The one thing I am learning though, even as I type this and feel the emotions resonate from the day before, is that life will continue to throw curve balls like these, filled with emotional triggers. We receive these ideas that are groundbreaking in our mind, but when translated into this human experience, set off these emotional triggers that, for all accounts, say you need to ‘proceed with caution’. What I do know is that this is also called ‘Leaning into Vulnerability’, and no matter how many times it happens in life, the process never seems to end with every new idea and situation. In fact, Brene Brown, a brilliant author and a woman who has committed her life to understanding Vulnerability says,
“Vulnerability sounds like truth and feels like courage. Truth and courage aren't always comfortable, but they're never weakness.”
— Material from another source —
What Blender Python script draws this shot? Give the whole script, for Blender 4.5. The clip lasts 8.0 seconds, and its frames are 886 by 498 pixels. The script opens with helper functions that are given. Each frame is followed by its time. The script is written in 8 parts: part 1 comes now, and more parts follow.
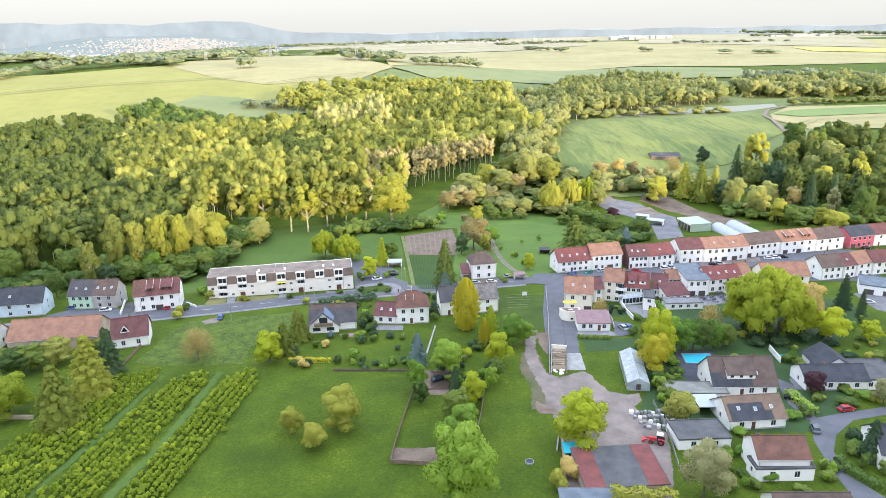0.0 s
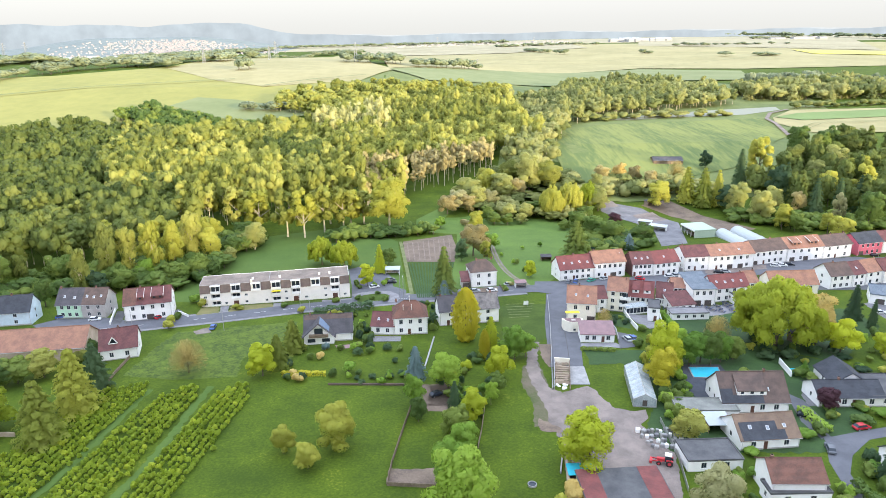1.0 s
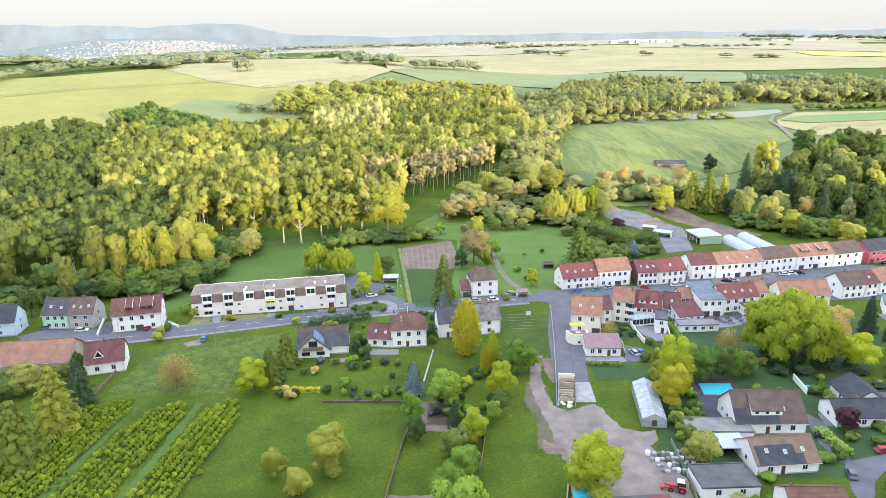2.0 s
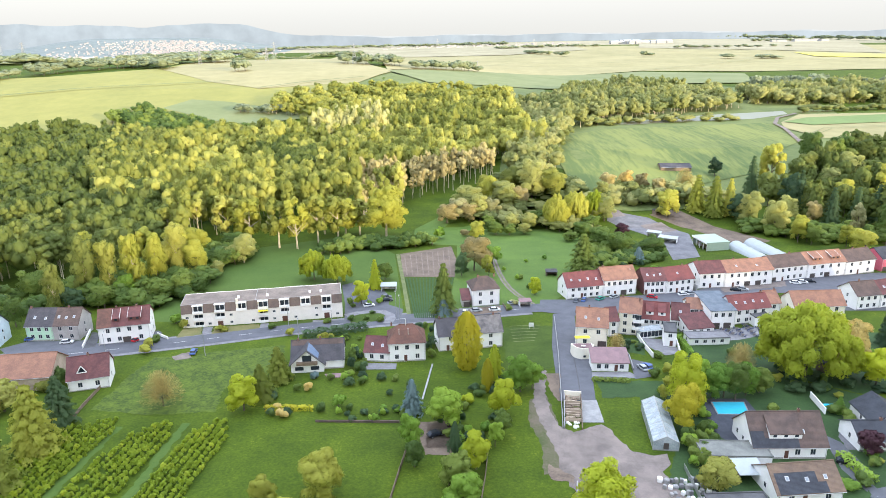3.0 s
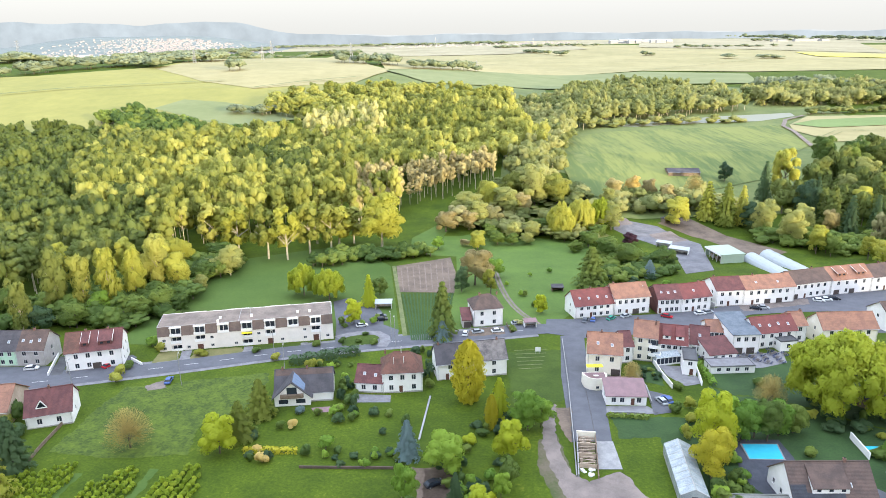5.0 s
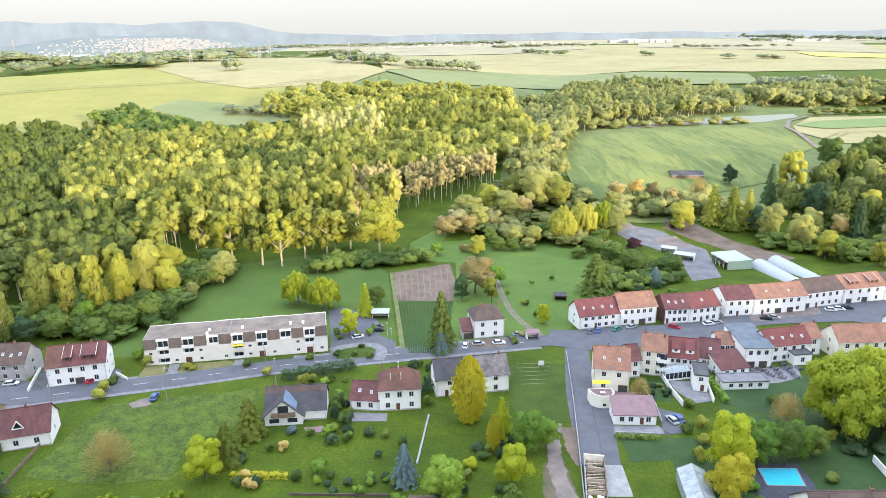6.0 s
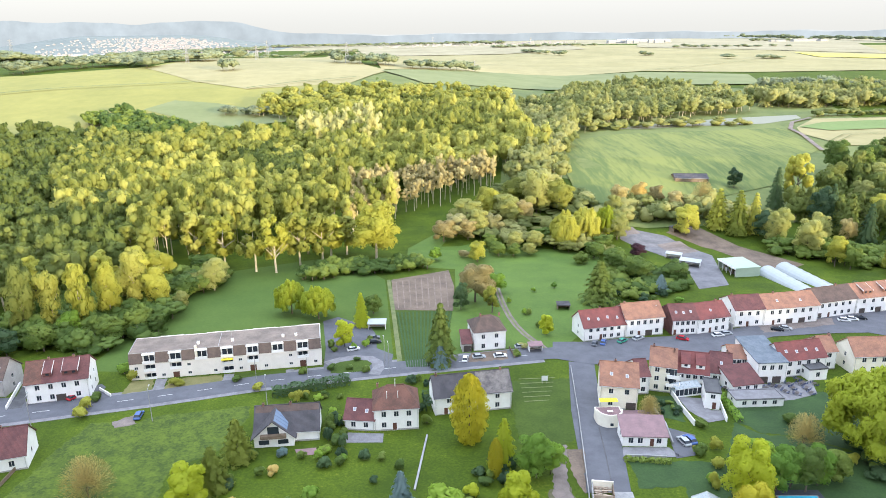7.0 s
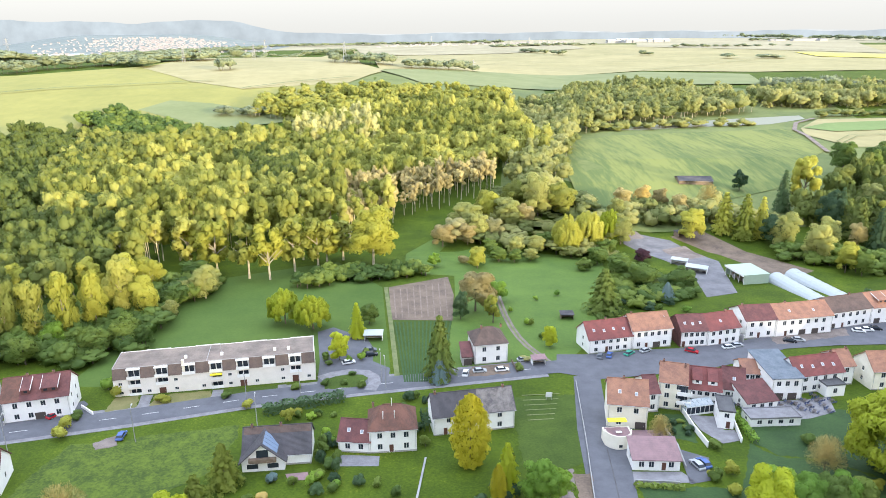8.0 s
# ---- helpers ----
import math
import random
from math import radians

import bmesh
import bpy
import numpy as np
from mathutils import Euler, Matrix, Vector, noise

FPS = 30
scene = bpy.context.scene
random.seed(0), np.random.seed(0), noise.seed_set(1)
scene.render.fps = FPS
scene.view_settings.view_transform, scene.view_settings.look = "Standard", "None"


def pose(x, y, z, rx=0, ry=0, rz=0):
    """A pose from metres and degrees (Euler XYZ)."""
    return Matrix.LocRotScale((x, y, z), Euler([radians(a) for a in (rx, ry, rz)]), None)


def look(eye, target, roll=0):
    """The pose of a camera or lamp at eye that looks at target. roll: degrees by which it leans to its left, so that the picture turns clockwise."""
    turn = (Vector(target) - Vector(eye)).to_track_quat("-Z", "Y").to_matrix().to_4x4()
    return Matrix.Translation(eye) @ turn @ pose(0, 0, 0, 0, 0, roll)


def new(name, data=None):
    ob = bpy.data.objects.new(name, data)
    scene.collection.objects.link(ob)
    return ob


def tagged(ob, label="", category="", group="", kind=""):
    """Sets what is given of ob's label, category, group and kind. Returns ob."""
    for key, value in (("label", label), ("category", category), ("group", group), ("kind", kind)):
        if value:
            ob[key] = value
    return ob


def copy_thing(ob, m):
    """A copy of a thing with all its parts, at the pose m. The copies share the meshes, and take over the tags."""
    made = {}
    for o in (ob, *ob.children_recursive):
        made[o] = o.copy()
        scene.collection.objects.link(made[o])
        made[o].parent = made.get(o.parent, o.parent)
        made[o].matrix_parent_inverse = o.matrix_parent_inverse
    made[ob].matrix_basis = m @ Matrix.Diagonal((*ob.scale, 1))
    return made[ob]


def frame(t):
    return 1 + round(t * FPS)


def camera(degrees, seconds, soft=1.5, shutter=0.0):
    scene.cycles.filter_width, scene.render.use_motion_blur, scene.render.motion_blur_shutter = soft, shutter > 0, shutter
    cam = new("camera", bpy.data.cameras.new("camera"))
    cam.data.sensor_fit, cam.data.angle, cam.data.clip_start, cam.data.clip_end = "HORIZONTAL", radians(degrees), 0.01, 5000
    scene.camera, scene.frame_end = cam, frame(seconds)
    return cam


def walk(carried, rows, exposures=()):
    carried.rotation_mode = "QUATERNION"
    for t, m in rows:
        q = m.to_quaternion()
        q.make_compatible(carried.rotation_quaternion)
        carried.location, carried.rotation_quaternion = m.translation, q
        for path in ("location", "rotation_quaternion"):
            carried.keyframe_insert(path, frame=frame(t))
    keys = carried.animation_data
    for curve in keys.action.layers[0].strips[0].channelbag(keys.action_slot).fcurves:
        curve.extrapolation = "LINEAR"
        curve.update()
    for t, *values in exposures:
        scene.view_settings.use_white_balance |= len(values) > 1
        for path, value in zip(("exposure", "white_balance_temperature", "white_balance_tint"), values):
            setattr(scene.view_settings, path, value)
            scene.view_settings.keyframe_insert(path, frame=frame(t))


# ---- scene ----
import itertools

cam = camera(65.6, 8.0, soft=0.85)
PATH = [
    (0, (-0.516, 0.001, 91.968), (-0.173, 95.170, 61.264), -1.02),
    (0.5, (-0.416, 3.392, 91.977), (-0.014, 98.603, 61.403), -0.97),
    (1, (-0.340, 7.303, 91.984), (0.102, 102.551, 61.527), -0.92),
    (1.5, (-0.284, 11.609, 91.988), (0.186, 106.886, 61.624), -0.88),
    (3, (-0.219, 25.912, 91.987), (0.335, 121.216, 61.710), -0.76),
    (3.5, (-0.223, 30.889, 91.981), (0.376, 126.186, 61.681), -0.72),
    (4, (-0.236, 35.881, 91.973), (0.420, 131.166, 61.636), -0.69),
    (4.5, (-0.256, 40.858, 91.963), (0.471, 136.129, 61.584), -0.65),
    (6, (-0.332, 55.562, 91.917), (0.684, 150.804, 61.453), -0.58),
    (6.5, (-0.355, 60.409, 91.897), (0.773, 155.646, 61.425), -0.55),
    (7, (-0.373, 65.266, 91.874), (0.866, 160.500, 61.396), -0.53),
    (7.5, (-0.383, 70.173, 91.849), (0.960, 165.399, 61.349), -0.52),
    (8, (-0.384, 75.180, 91.821), (1.049, 170.385, 61.260), -0.50),
]
walk(cam, [(t, look(eye, target, roll)) for t, eye, target, roll in PATH])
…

Right now, as I move forward with this new venture, that is built on both truth and courage, I reflect on these words as if I am a holy man reading from his scripture. She is right, this is not weakness. Weakness is when we believe in our self doubt; that inner dialogue that removes all possibility and replaces it with uncertainty and fear. Human progress was not achieved by running from these moments, but rather by ‘leaning in’.
But in these moments, what do you choose? Do you choose to lean into the fear, or to get up and run? We are all dealt this card far too often, and so many of us choose the so called ‘easy’ path instead. However if we do lean into these moments, what is the worst that could happen? Like I mentioned earlier - failure. Is that really the worst thing? Or would sitting idle with your fearful thoughts, paralyzed by the unknown, be far worse? Is knowing that you chose a self created emotion, over a potential moment of greatness, really an easier path in life? I guess at the end of the day, that decision is solely yours to make. Much like this one was mine.
For me, in my moment, I choose to take a deep breathe and continue to 'lean in'. As I know that only once I have done this, can the universe take care of the rest.